→ **Exercise prompt**:
Look through the material below and copy exactly the lines from the line with "radians(degrees), 0.01, 5000" to the line with "q.make_compatible(carried.rotation_quaternion)", those two lines included.

>>>

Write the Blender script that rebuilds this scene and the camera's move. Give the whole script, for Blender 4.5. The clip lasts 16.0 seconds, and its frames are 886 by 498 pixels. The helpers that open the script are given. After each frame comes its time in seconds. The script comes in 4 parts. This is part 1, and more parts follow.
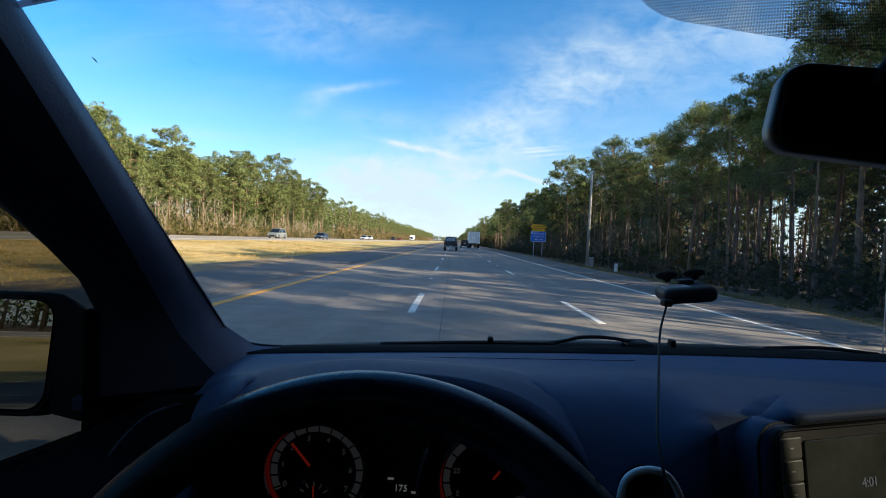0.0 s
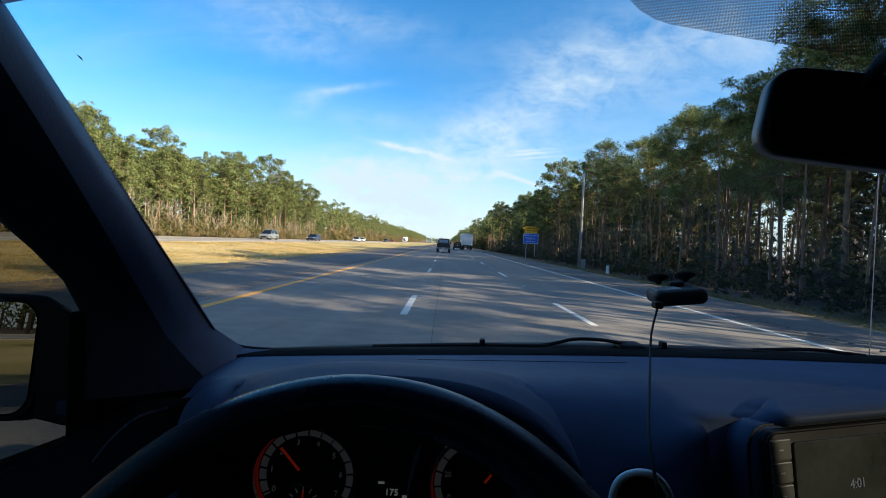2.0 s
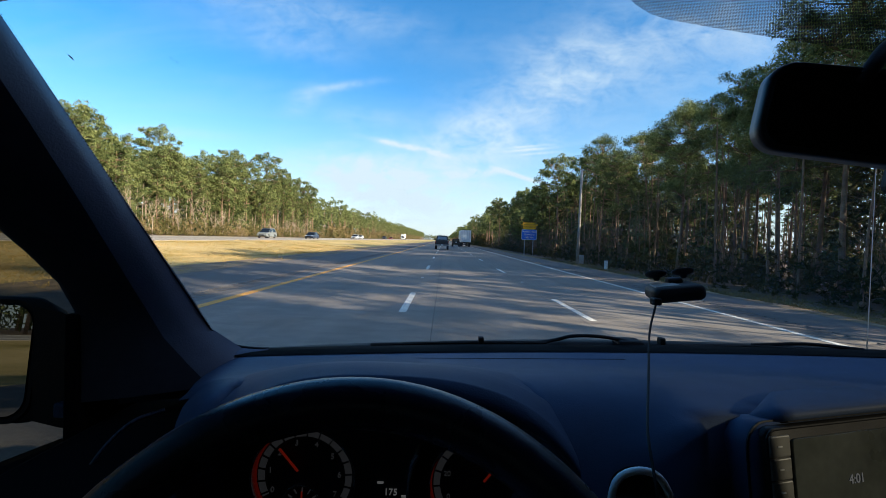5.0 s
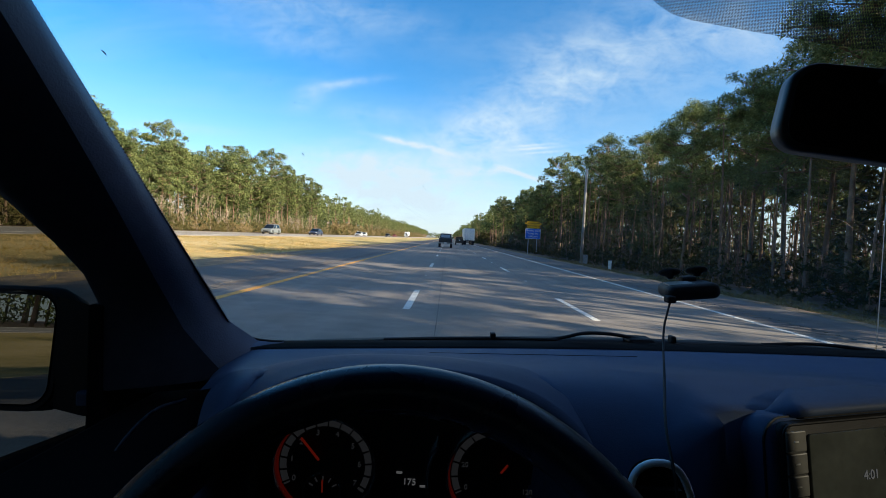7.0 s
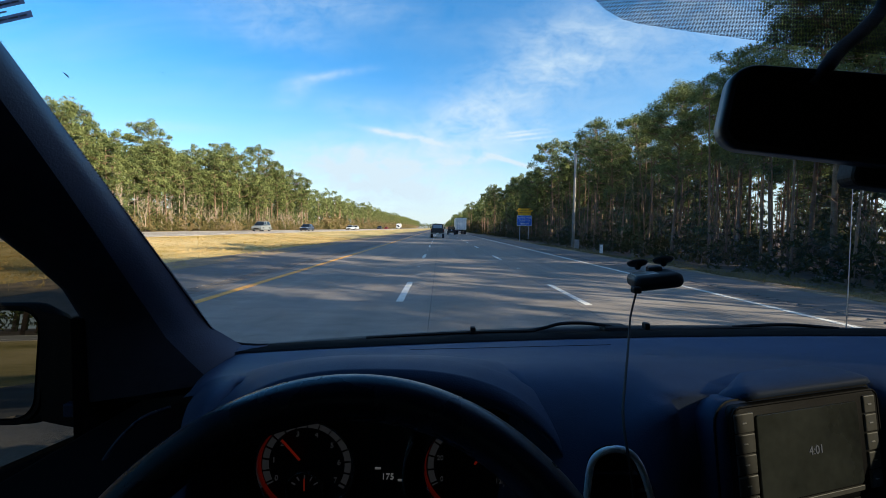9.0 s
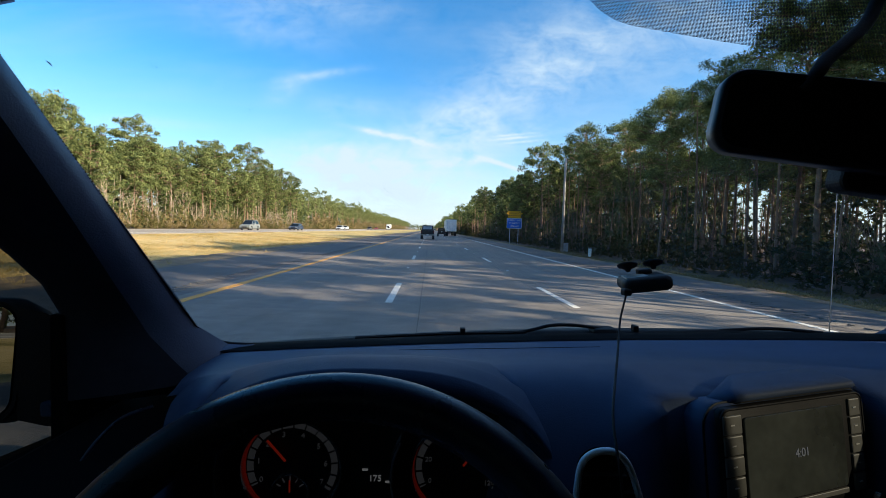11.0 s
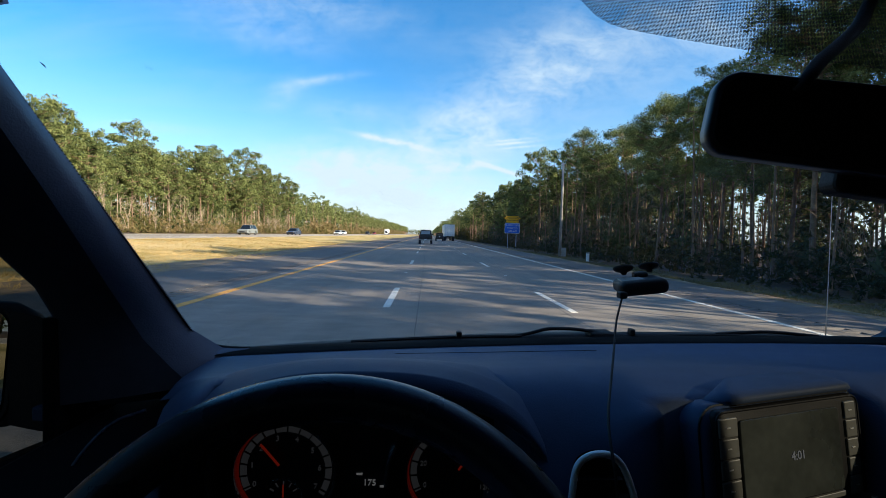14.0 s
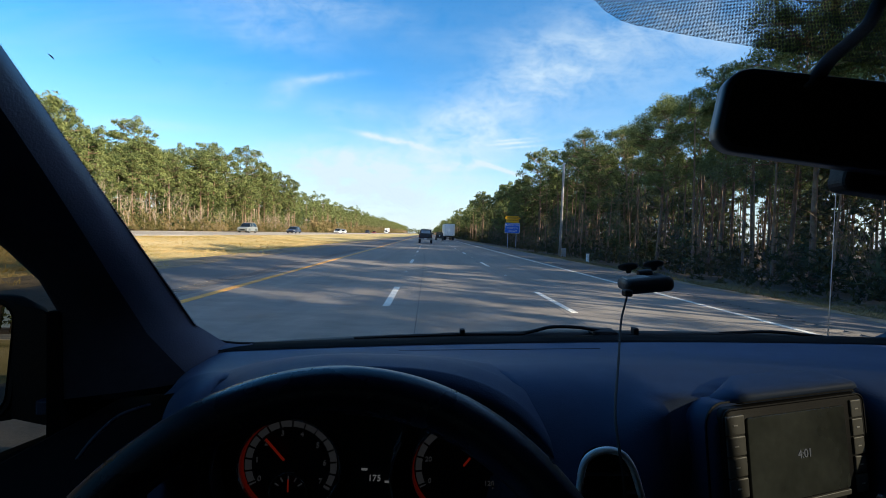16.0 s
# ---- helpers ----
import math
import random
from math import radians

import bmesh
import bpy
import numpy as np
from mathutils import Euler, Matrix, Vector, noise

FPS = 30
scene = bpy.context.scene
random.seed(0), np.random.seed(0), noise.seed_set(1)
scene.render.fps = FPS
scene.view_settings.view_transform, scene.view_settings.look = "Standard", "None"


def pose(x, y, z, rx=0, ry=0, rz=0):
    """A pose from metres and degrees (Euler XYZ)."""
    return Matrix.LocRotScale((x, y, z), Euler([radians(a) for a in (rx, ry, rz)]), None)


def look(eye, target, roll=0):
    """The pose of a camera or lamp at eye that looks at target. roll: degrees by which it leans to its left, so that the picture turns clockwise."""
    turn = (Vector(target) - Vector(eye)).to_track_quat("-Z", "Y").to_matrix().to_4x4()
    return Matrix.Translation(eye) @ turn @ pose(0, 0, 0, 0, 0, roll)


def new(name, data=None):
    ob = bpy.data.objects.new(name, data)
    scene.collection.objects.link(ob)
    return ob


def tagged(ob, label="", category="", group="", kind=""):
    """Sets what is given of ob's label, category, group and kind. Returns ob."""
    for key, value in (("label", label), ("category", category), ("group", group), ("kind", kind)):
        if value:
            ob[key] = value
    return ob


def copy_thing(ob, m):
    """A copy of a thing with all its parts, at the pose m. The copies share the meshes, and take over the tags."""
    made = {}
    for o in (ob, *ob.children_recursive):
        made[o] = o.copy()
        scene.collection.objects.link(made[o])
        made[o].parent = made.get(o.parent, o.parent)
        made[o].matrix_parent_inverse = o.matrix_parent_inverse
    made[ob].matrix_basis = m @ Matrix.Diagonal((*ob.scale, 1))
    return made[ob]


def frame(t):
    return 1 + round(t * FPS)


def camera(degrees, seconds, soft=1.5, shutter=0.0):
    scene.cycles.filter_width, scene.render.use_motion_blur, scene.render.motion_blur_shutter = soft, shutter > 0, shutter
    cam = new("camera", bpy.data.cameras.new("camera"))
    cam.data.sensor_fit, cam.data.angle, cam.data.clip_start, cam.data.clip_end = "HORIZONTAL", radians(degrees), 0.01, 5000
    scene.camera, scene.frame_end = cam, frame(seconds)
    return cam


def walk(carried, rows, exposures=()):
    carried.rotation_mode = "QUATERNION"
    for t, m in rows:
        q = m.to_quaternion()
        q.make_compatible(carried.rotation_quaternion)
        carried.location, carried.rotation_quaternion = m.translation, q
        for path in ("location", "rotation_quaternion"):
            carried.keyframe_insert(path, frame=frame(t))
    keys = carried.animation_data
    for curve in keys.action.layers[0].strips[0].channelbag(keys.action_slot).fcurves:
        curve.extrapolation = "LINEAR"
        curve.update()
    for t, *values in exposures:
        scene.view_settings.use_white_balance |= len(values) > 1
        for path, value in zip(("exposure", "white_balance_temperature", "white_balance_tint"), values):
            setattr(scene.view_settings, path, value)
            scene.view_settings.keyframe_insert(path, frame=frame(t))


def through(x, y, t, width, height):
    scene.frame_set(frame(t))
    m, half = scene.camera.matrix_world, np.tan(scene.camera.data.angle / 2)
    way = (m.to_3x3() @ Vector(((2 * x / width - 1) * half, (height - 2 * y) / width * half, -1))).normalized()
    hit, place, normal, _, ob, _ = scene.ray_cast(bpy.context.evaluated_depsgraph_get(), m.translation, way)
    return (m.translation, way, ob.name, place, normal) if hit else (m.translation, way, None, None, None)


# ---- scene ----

<<<
>>>

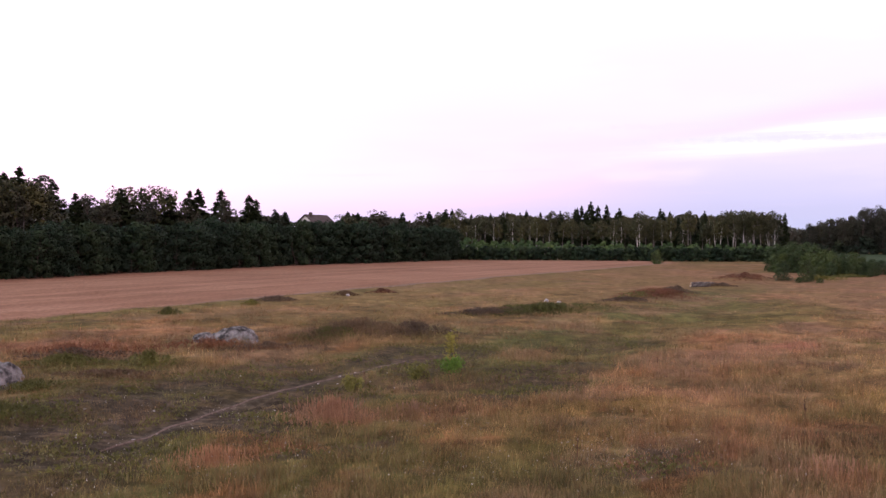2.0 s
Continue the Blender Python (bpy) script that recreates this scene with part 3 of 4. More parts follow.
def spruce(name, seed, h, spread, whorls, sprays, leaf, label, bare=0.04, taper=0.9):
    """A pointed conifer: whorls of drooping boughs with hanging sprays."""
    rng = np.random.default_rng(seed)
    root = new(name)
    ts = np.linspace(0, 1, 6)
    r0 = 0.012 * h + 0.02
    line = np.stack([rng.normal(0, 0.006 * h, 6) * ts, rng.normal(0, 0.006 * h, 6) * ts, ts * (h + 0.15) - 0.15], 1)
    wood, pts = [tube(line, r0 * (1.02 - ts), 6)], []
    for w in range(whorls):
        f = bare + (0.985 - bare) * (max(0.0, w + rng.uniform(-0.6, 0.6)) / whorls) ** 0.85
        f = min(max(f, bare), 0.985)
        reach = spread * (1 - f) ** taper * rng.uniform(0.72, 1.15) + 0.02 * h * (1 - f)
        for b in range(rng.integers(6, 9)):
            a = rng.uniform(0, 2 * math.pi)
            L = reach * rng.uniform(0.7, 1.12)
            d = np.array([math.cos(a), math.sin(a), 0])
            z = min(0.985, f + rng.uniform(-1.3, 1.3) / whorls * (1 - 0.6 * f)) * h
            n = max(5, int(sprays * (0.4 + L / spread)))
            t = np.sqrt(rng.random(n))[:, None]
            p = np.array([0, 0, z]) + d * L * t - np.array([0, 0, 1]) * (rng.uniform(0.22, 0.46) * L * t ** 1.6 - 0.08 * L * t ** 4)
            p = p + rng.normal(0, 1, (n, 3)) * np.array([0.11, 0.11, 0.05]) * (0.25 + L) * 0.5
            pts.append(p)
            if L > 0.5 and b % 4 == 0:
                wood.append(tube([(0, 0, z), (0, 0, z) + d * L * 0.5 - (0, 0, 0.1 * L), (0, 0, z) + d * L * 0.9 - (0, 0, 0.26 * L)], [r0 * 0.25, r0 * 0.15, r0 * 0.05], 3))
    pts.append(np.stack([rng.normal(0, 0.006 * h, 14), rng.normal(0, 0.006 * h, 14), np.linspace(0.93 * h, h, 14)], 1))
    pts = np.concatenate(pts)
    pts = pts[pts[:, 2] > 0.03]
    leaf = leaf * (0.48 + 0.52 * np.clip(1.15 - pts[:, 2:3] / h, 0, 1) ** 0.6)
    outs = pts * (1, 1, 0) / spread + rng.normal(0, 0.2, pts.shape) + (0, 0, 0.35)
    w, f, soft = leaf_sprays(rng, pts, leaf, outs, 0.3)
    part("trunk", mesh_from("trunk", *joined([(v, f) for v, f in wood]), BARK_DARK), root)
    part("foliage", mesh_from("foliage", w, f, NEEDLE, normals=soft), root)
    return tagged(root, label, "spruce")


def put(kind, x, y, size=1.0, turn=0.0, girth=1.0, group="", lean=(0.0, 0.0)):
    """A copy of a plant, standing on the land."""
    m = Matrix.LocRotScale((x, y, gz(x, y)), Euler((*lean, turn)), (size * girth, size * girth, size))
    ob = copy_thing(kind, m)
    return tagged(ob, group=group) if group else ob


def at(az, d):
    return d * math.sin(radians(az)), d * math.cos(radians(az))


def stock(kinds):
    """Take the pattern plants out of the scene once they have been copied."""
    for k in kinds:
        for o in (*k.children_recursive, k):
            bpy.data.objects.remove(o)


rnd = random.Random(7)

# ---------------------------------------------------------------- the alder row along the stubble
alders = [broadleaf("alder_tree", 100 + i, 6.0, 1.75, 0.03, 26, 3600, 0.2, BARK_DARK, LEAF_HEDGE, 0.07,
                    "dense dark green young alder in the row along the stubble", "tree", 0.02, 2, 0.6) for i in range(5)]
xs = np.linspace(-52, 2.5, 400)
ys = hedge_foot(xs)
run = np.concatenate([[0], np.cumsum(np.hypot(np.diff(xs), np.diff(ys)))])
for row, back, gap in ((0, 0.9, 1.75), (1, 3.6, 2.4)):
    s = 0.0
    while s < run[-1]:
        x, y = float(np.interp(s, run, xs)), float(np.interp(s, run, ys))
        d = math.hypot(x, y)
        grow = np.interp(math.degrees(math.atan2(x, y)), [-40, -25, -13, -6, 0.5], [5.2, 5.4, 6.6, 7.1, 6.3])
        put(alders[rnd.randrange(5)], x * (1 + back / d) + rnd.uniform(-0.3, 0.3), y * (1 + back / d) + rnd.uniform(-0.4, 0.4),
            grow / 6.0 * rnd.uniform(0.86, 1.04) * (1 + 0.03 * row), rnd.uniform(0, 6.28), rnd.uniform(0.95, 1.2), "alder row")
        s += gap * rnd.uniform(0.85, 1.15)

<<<

→ **Output of the task**:
    cam.data.sensor_fit, cam.data.angle, cam.data.clip_start, cam.data.clip_end = "HORIZONTAL", radians(degrees), 0.01, 5000
    scene.camera, scene.frame_end = cam, frame(seconds)
    return cam


def walk(carried, rows, exposures=()):
    carried.rotation_mode = "QUATERNION"
    for t, m in rows:
        q = m.to_quaternion()
        q.make_compatible(carried.rotation_quaternion)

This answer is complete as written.